His last film Himmatwala bombed at the box office, but Ajay Devgn, who has been part of the industry for over two decades, says a flop can’t take a toll on his career.
‘One flop film doesn’t affect you as you are not running short of good films. People also know that film didn’t do well, but the actor has been accepted for so many years, so it happens. It’s part of the game,’ said Ajay who entered Bollywood in 1991 with Phool Aur Kaante.
In the meantime, the National Award-winning actor considers himself lucky for being accepted in both serious as well as comedy films.
He said: ‘I consider myself lucky as there are hardly any other actors who can do a balance of both. I feel lucky that audiences have accepted me in both kinds of films. So it gives me a lot of satisfaction.’
The actor-producer has been part of massy and classy films like comedy Golmaal Series as well as films like Zakhm, Company and GangaaJal.
But when it comes to choosing films, Ajay has his own yardstick. He feels with stardom comes responsibility and that is why he has decided to avoid being part of vulgar cinema.
‘I have decided not to do any vulgar films after Rascals...I believe many stars are not doing that,’ Ajay said.
‘It’s okay if a newcomer or young kids make it because they don’t have an image, but stars have an image and children’s also identifies with it. So, if they do it, it goes wrong,’ he added. More so because his films are now being seen by his daughter Nysa.
‘My daughter is my biggest critic. She comes and tells me, you were not interested in that song. Why were you dancing when you were not interested?
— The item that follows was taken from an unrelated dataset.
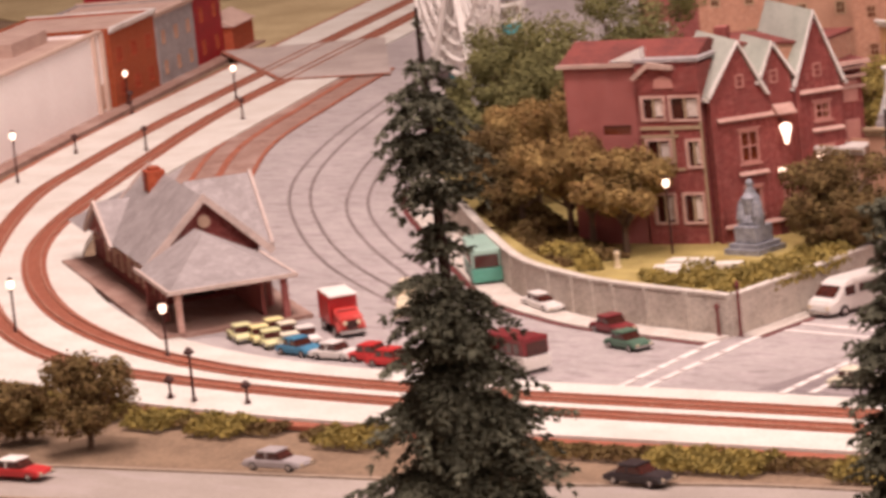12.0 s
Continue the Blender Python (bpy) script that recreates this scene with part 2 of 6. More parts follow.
M = dict(
    asphalt=surface("asphalt", (0.168, 0.130, 0.123), (0.228, 0.180, 0.171), 0.9, 1400, 14, 0.3),
    far_asphalt=surface("pale_asphalt", (0.34, 0.295, 0.285), (0.43, 0.378, 0.365), 0.9, 1200, 10, 0.3),
    earth=surface("earth", (0.27, 0.18, 0.115), (0.17, 0.11, 0.07), 0.95, 700, 18, 0.5),
    pavement=surface("pavement", (0.62, 0.56, 0.50), (0.47, 0.41, 0.36), 0.85, 900, 25, 0.2),
    platform=surface("platform", (0.70, 0.665, 0.61), (0.58, 0.53, 0.47), 0.7, 900, 20, 0.12),
    ballast=surface("ballast", (0.37, 0.118, 0.068), (0.26, 0.078, 0.045), 0.95, 1500, 40, 0.6),
    rail=surface("rail", (0.40, 0.17, 0.11), (0.50, 0.27, 0.19), 0.6, 900, 40, 0.1, metal=0.1),
    paint_line=surface("road_paint", (0.80, 0.74, 0.70), (0.60, 0.53, 0.50), 0.8, 1200, 60, 0.1),
    grass=surface("lawn", (0.42, 0.325, 0.115), (0.27, 0.20, 0.065), 0.95, 1500, 40, 0.6),
    stucco=surface("grey_stucco", (0.49, 0.43, 0.35), (0.36, 0.31, 0.25), 0.9, 1100, 45, 0.4, 0.5),
    red_paint=surface("red_paint", (0.55, 0.035, 0.025), (0.42, 0.025, 0.02), 0.6, 900, 40, 0.15),
    crimson=surface("crimson_paint", (0.30, 0.010, 0.014), (0.22, 0.008, 0.01), 0.6, 900, 60, 0.1),
    cream=surface("cream_stone", (0.61, 0.53, 0.43), (0.50, 0.43, 0.345), 0.85, 1300, 35, 0.25),
    ivory=surface("ivory_paint", (0.70, 0.58, 0.42), (0.60, 0.49, 0.34), 0.7, 1000, 40, 0.12),
    white_letter=surface("white_enamel", (0.90, 0.89, 0.90), (0.84, 0.83, 0.84), 0.45, 900, 40, 0.05),
    white=surface("white_paint", (0.78, 0.74, 0.70), (0.68, 0.63, 0.58), 0.6, 900, 40, 0.1),
    roof_grey=surface("roof_felt", (0.46, 0.425, 0.435), (0.33, 0.30, 0.31), 0.9, 900, 30, 0.3),
    roof_white=surface("roof_white", (0.80, 0.76, 0.72), (0.66, 0.60, 0.56), 0.8, 700, 25, 0.2),
    zinc=surface("galvanised_sheet", (0.60, 0.59, 0.59), (0.48, 0.47, 0.47), 0.5, 800, 50, 0.1, metal=0.15),
    brick=masonry("red_brick", (0.40, 0.062, 0.020), (0.29, 0.042, 0.014), (0.36, 0.10, 0.045)),
    brick_side=masonry("crimson_brick", (0.40, 0.020, 0.018), (0.30, 0.016, 0.014), (0.38, 0.055, 0.045)),
    orange_brick=masonry("orange_brick", (0.36, 0.060, 0.015), (0.27, 0.042, 0.011), (0.34, 0.10, 0.04)),
    office_stone=surface("office_stone", (0.495, 0.462, 0.40), (0.385, 0.357, 0.305), 0.85, 1300, 35, 0.25),
    brown_stone=surface("brown_stone", (0.48, 0.27, 0.18), (0.36, 0.19, 0.125), 0.88, 1500, 45, 0.35),
    brown_brick=masonry("brown_brick", (0.54, 0.27, 0.175), (0.38, 0.175, 0.11), (0.46, 0.25, 0.17)),
    maroon=masonry("maroon_brick", (0.235, 0.036, 0.031), (0.135, 0.02, 0.018), (0.34, 0.11, 0.095)),
    tan=surface("tan_wall", (0.42, 0.30, 0.19), (0.32, 0.225, 0.14), 0.85, 1200, 35, 0.3),
    ochre=surface("ochre_wall", (0.54, 0.29, 0.14), (0.42, 0.215, 0.10), 0.85, 1200, 35, 0.3),
    slate=surface("slate_roof", (0.33, 0.29, 0.285), (0.25, 0.215, 0.21), 0.8, 900, 40, 0.4),
    green_slate=surface("weathered_copper", (0.44, 0.45, 0.39), (0.33, 0.34, 0.295), 0.7, 900, 50, 0.3),
    wall_stone=surface("retaining_wall", (0.58, 0.51, 0.44), (0.38, 0.32, 0.27), 0.95, 900, 40, 0.6),
    dark_wood=surface("dark_pole", (0.085, 0.018, 0.014), (0.05, 0.012, 0.01), 0.85, 900, 90, 0.3),
    iron=surface("dark_iron", (0.065, 0.022, 0.018), (0.04, 0.014, 0.012), 0.6, 900, 60, 0.15, metal=0.2),
    dark=surface("dark_interior", (0.042, 0.008, 0.007), (0.03, 0.006, 0.005), 0.8, 600, 60, 0),
    pane=glass("dark_glass", (0.065, 0.014, 0.009)),
    pane_brown=glass("brown_glass", (0.15, 0.035, 0.016)),
    blind=surface("window_blind", (0.70, 0.60, 0.46), (0.56, 0.45, 0.33), 0.8, 900, 80, 0.1, vary=0.15),
    curtain=surface("curtain", (0.66, 0.56, 0.50), (0.5, 0.40, 0.35), 0.85, 900, 90, 0.15, vary=0.2),
    olive_stone=surface("olive_stone", (0.38, 0.32, 0.215), (0.27, 0.225, 0.145), 0.9, 1200, 35, 0.4),
    bark=surface("bark", (0.055, 0.028, 0.022), (0.032, 0.016, 0.013), 0.95, 900, 120, 0.6),
    needles=surface("needles", (0.140, 0.138, 0.095), (0.062, 0.060, 0.041), 0.9, 500, 60, 0, island=0.3, spec=0.1),
    needles_grey=surface("needles_grey", (0.205, 0.215, 0.155), (0.100, 0.102, 0.072), 0.9, 500, 60, 0, island=0.3, spec=0.1),
    needles_brown=surface("needles_brown", (0.118, 0.078, 0.048), (0.050, 0.031, 0.019), 0.9, 500, 60, 0, island=0.3, spec=0.1),
    leaves_olive=surface("leaves_olive", (0.35, 0.26, 0.075), (0.19, 0.145, 0.045), 0.9, 500, 60, 0, island=0.2, spec=0.15),
    leaves_brown=surface("leaves_russet", (0.348, 0.239, 0.092), (0.188, 0.104, 0.039), 0.9, 500, 60, 0, island=0.25, spec=0.15),
    leaves_dark=surface("leaves_dark", (0.20, 0.138, 0.056), (0.105, 0.06, 0.026), 0.9, 500, 60, 0, island=0.25, spec=0.15),
    leaves_green=surface("leaves_green", (0.20, 0.185, 0.075), (0.12, 0.11, 0.045), 0.9, 500, 60, 0, island=0.2, spec=0.15),
    leaves_lime=surface("leaves_lime", (0.33, 0.30, 0.05), (0.22, 0.21, 0.035), 0.9, 500, 60, 0, island=0.3, spec=0.15),
    tyre=surface("tyre", (0.03, 0.014, 0.013), None, 0.9, 900, 60, 0.2),
    chrome=surface("chrome", (0.6, 0.57, 0.55), None, 0.25, 600, 60, 0, metal=0.9),
    sign_blue=surface("blue_enamel", (0.030, 0.022, 0.40), (0.022, 0.016, 0.32), 0.4, 900, 60, 0),
    sign_pink=surface("pink_panel", (0.80, 0.37, 0.29), (0.68, 0.29, 0.22), 0.6, 900, 70, 0.1),
    banner_blue=surface("blue_banner", (0.21, 0.26, 0.44), (0.16, 0.2, 0.36), 0.6, 900, 70, 0.1),
    yellow=surface("yellow_paint", (0.86, 0.57, 0.03), (0.77, 0.49, 0.02), 0.45, 700, 60, 0.05),
    bronze=surface("grey_bronze", (0.36, 0.36, 0.40), (0.20, 0.20, 0.22), 0.6, 900, 90, 0.4, metal=0.2),
    # painted backdrop; the emission stands in for light falling on it
    backdrop=glow("self_lit_sky", (0.62, 0.69, 0.72), 0.40),
    hall=surface("hall_wall", (0.10, 0.06, 0.045), (0.07, 0.04, 0.03), 0.9, 60, 3, 0),
    marquee_light=glow("marquee_light", (0.80, 0.47, 0.12), 0.30),
    neon_white=glow("white_neon", (1.0, 0.78, 0.42), 1.9),
    bowl_white=glow("white_bowl_lamp", (1.0, 0.88, 0.74), 1.9),
    neon_red=glow("red_neon", (1.0, 0.10, 0.10), 0.55),
    white_blind=surface("white_blind", (0.80, 0.72, 0.64), (0.62, 0.53, 0.46), 0.8, 900, 90, 0.1, vary=0.12),
    mid_asphalt=surface("grey_asphalt", (0.20, 0.162, 0.162), (0.275, 0.226, 0.226), 0.9, 1200, 12, 0.3),
    near_asphalt=surface("near_asphalt", (0.30, 0.25, 0.215), (0.38, 0.32, 0.28), 0.9, 1200, 10, 0.3),
    stone_pink=surface("pinkish_stone_front", (0.51, 0.325, 0.225), (0.40, 0.25, 0.17), 0.88, 1400, 45, 0.3),
    pink_earth=surface("pinkish_gravel", (0.33, 0.20, 0.16), (0.24, 0.135, 0.105), 0.95, 1500, 30, 0.5),
    pale_ochre=surface("pale_ochre_panel", (0.50, 0.34, 0.18), (0.40, 0.26, 0.13), 0.85, 1200, 35, 0.2),
    flank_trim=surface("pink_flank_trim", (0.74, 0.34, 0.28), (0.60, 0.24, 0.19), 0.8, 900, 60, 0.1),
    gutter=surface("maroon_kerb_shade", (0.16, 0.035, 0.032), (0.10, 0.024, 0.022), 0.85, 900, 60, 0.2),
    roof_maroon=surface("maroon_roof", (0.205, 0.046, 0.036), (0.125, 0.030, 0.025), 0.85, 900, 50, 0.3),
    letter_brown=surface("brown_lettering", (0.20, 0.09, 0.02), None, 0.7, 900, 60, 0),
    diamond_grey=surface("dark_grey_tile", (0.15, 0.135, 0.11), (0.09, 0.08, 0.065), 0.7, 900, 90, 0.2),
    rust=surface("rusty_iron", (0.27, 0.085, 0.05), (0.17, 0.055, 0.034), 0.8, 900, 60, 0.2),
    window_light=glow("lit_window", (1.0, 0.70, 0.42), 0.75),
)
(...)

She passes such genuine comments,’ said Ajay who is married to actress Kajol and have two children with her - Nysa and son Yug.
Currently busy promoting political drama Satyagraha, he likes to do aggressive films.
‘Satyagraha is a great balance between keeping it realistic at the same time making it commercial. (Director) Prakash Jha is good at it. I like doing aggressive films and this film had that aggression and it targets youth.
‘Today’s youth is concerned about what is happening. Earlier, there were no candle light marches. Today, things have changed and they (the youth) react to it and are not depending on the government,’ he said.
When it comes to admiring youth, Ajay also appreciates new breed of actors in filmdom for their their professionalism and clarity of thoughts.
‘You need to be professional. At times we do films because of our relationship and we suffer, but new lot doesn't want to do that.